In this particular context, open source software is no different from closed source software. Successful projects such as the Apache httpd server and the Linux kernel engage in rigorous security testing before each release because they are widely deployed. Large hardware vendors sell computers with these pieces of software pre-installed, and it is in their interests to contribute to and support the effort to make such software more secure. Smaller open source projects with fewer users are both less likely to have the resources to do rigorous testing, and less likely to be attacked.

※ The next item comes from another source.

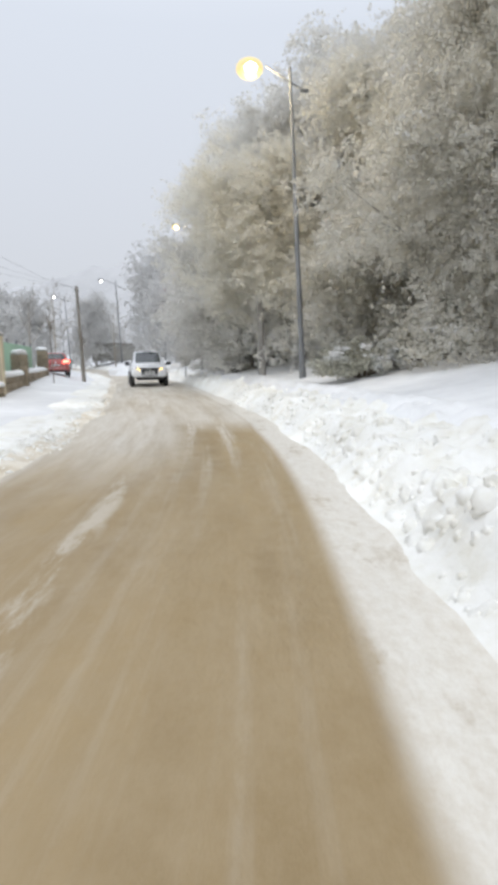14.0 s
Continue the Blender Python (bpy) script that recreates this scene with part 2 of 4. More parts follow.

Building from source code - trusting trust

While some projects also distribute compiled versions of open source software, its quite commmon for users to need to compile and build software themselves in order to deploy it. This brings into play the potential vulnerability of compromised compilation and build tools (as described in a classic paper by Ken Thompson, “Reflections on Trusting Trust”). Techniques for countering this vulnerability include diverse double compilation although for most practical purposes the solution is to take reasonable precautions to ensure that computers used to compile and deploy software are not compromised.

Conclusion

In the final analysis, the security of software depends upon the maintainers of that software during development and during installation. When adopting closed source, an organisation chooses to trust a single supplier and is less able to participate in the maintenance of its own security, for better or worse. However, when adopting open source, one is able to select the most appropriate supplier and, where resources allow, to engage with one’s own security processes. There are many examples of highly secure uses of both open and closed software and we believe there is no single answer to the question of which is more secure.